Mercedes waded into the mix recently with news that it would allow owners of EQ-series EVs to unlock more power through a subscription feature activated through the Mercedes app. For instance for the EQE 350 4MATIC EV, Mercedes notes prices of $60/month, $600/year or lifetime cost of $1,950 to unlock an additional 60 horsepower (and improve 0-60 mph times to 5.1 seconds from 6.0 seconds, which truth be told is a significant boost).
It’s another interesting move from Mercedes, as the car theoretically is capable of producing the enhanced power, but Mercedes has essentially “detuned” the motor from a software point of view. Usually this is the case for the base trim or lower-level trims in the model line, like in this case the 350 4MATIC trim of the EQE series.
Toyota was flagged by users on Reddit for making owners pay a subscription fee to unlock certain features on the Toyota app, namely the ability to unlock the car doors and remotely start the vehicle if need be. Again, the feature is already baked-in to the app and the car itself, but Toyota would like owners to pay to activate the feature.
For its part, Toyota defends the practice and says it is actually offering a better deal for owners as the products mature.

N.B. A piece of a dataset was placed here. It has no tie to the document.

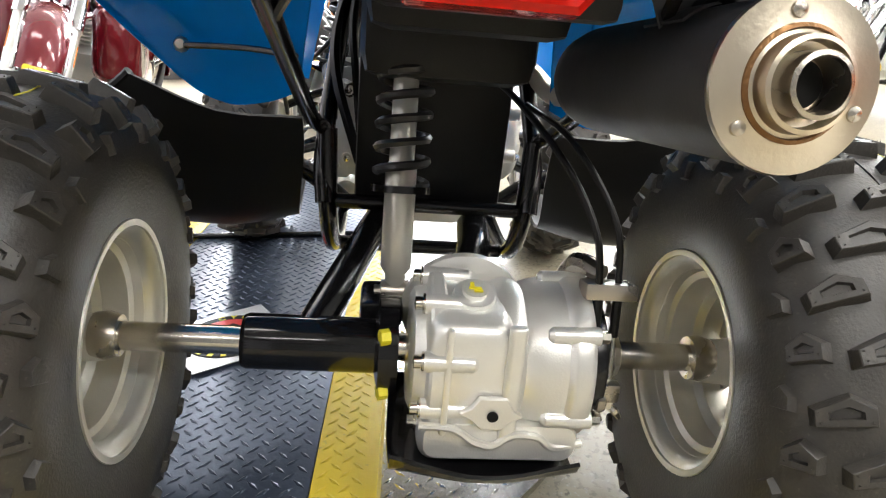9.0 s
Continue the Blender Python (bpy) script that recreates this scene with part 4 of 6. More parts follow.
q("engine_mount", box((0.07, 0.016, 0.06), (-0.135, -0.10, 0.70), 0.012), BLACKM)
q("engine_mount", lathe([(0, 0), (0.02, 0), (0.024, 0.006), (0.024, 0.02), (0, 0.02)], 20, (-0.125, -0.105, 0.690), (0, -1, 0)), HOSE)
q("cable", tube([(0.10, -0.10, 0.69), (0.15, -0.12, 0.60), (0.19, -0.11, 0.50), (0.17, -0.10, 0.40)], 0.006, 5, 6), HOSE)
q("cable", tube([(0.06, -0.11, 0.68), (0.12, -0.14, 0.60), (0.20, -0.14, 0.52), (0.24, -0.10, 0.40)], 0.008, 5, 6), HOSE)
reg = q("voltage_regulator", box((0.020, 0.062, 0.062), (-0.372, 0.100, 0.640), 0.004), CAST, "finned alloy voltage regulator")
for k in range(6):
    part("fin", box((0.022, 0.064, 0.004), (-0.352, 0.100, 0.614 + 0.0105 * k), 0.001, seg=1), CAST, reg)
q("carburettor", box((0.09, 0.09, 0.10), (0.12, 0, 0.63), 0.02), CAST)
q("splash_guard", box((0.02, 0.21, 0.24), (0.262, 0, 0.46), 0.008, (0, 6, 0)), BLACKP)
q("airbox", box((0.24, 0.20, 0.16), (0.33, 0, 0.62), 0.03), BLACKP, "black air box under the seat")
q("battery_box", box((0.12, 0.18, 0.12), (0.55, 0.0, 0.66), 0.02), BLACKP)
q("breather_hose", tube([(0.10, -0.08, 0.50), (0.06, -0.15, 0.515), (0.10, -0.155, 0.50), (0.15, -0.12, 0.49)], 0.012, 5, 8), HOSE)
q("shift_lever", tube([(0.06, -0.17, 0.33), (0.03, -0.19, 0.335), (-0.08, -0.20, 0.318), (-0.10, -0.205, 0.300)], 0.010, 5, 8), BLACKM)
q("shift_pad", tube([(-0.10, -0.19, 0.298), (-0.10, -0.25, 0.298)], 0.013, 1, 10), HOSE)
WELD = mat("weld_tint", (0.20, 0.105, 0.045), 0.35, 0.9, vary=0.4, scale=70, fine=300, bump=0.3)
# exhaust: header from the head round to the silencer
q("exhaust_header", tube([(-0.09, 0.03, 0.672), (-0.150, 0.085, 0.662), (-0.202, 0.110, 0.630), (-0.222, 0.118, 0.590), (-0.200, 0.120, 0.558), (-0.10, 0.120, 0.555), (0.06, 0.125, 0.553), (0.15, 0.150, 0.540), (0.25, 0.162, 0.520), (0.36, 0.160, 0.530)], 0.0145, 6, 14), HEAT, "heat-stained steel exhaust header")
q("header_shield", tube([(-0.205, 0.122, 0.556), (-0.196, 0.122, 0.554), (-0.10, 0.122, 0.556), (0.04, 0.127, 0.556), (0.052, 0.127, 0.556)], [0.0195, 0.0215, 0.0215, 0.0215, 0.0195], 4, 18), SHIELDM, "dark grey heat shield on the exhaust header")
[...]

“Previously, our Connected Services plans were priced a la carte. For example, Remote Connect was $8 per month and Drive Connect – our Intelligent Voice Assistant and Cloud Navigation feature – was $16 per month for a combined total monthly price of $24,” a Toyota spokesperson said in a statement to Yahoo Finance. “The new plan featuring both services is now priced at a lower $15 per month cost. We have also introduced a trial for our Safety Connect emergency telematics service which is now included for up to 10 years on every vehicle featuring our new multimedia system.”
Toyota says many of its models have one year trials, and many Lexus models feature three year trials to introduce drivers to the features and benefits of the company’s Connected Services before a subscription plan is necessary.
While the whole notion of including features on a car and then charging buyers an additional fee to turn them on strikes me as weird, it’s hardly new. For years, many new vehicles have come with satellite radio (SiriusXM) or emergency services (OnStar and the like) installed. After a free trial, those services shut off unless a fee is paid.
Still, features like heated seats seem to be in a different category. SiriusXM and OnStar are at least actual services that have to be staffed. This is simply charging to enable an already-installed feature that should work indefinitely on its own. Then again, Tesla famously charges a hefty fee to activate “Ludicrous Mode”—which is built into the car. They’re literally spending extra money to disable included features in hopes that customers will pay to have them unlocked.
Why automakers are interested in this model is obvious. But what about consumers?
Whether Americans are willing to play ball here and pay the fees is another story. Many already reluctantly do (this reporter a couple years back paid an additional fee to unlock Apple CarPlay on a used-car purchase), as some must-have features just need to be had.
“I don’t think [features on demand] is going away, and also as the cars get more and more sophisticated, get more and more functionality, then it just feels like a natural progression,” Edmund’s Weaver says, also noting he too has gotten used to these add-on features, and their costs, for his personal vehicle.
Many years back, software companies turned to subscription models for products that previously were one-time purchases. For example, I’ve subscribed to Office365 and its variants for a long time. While the change was frustrating at first, we got used to it because it meant that we at least got the most up-to-date version of a given product.
I’m skeptical this model will work for the automobile industry. A decade ago, for example, I’d have likely been willing to pay a smallish annual fee to ensure that my infotainment system, especially the built-in navigation, was current. But we’re at the point where Apple CarPlay and Android Auto have made most manufacturer software defunct. Most of us would rather just plug in our phones for these services.
Obviously, the phone is unlikely to displace the seat heater. But I suspect YouTube will be filled with videos showing how to un-disable the feature.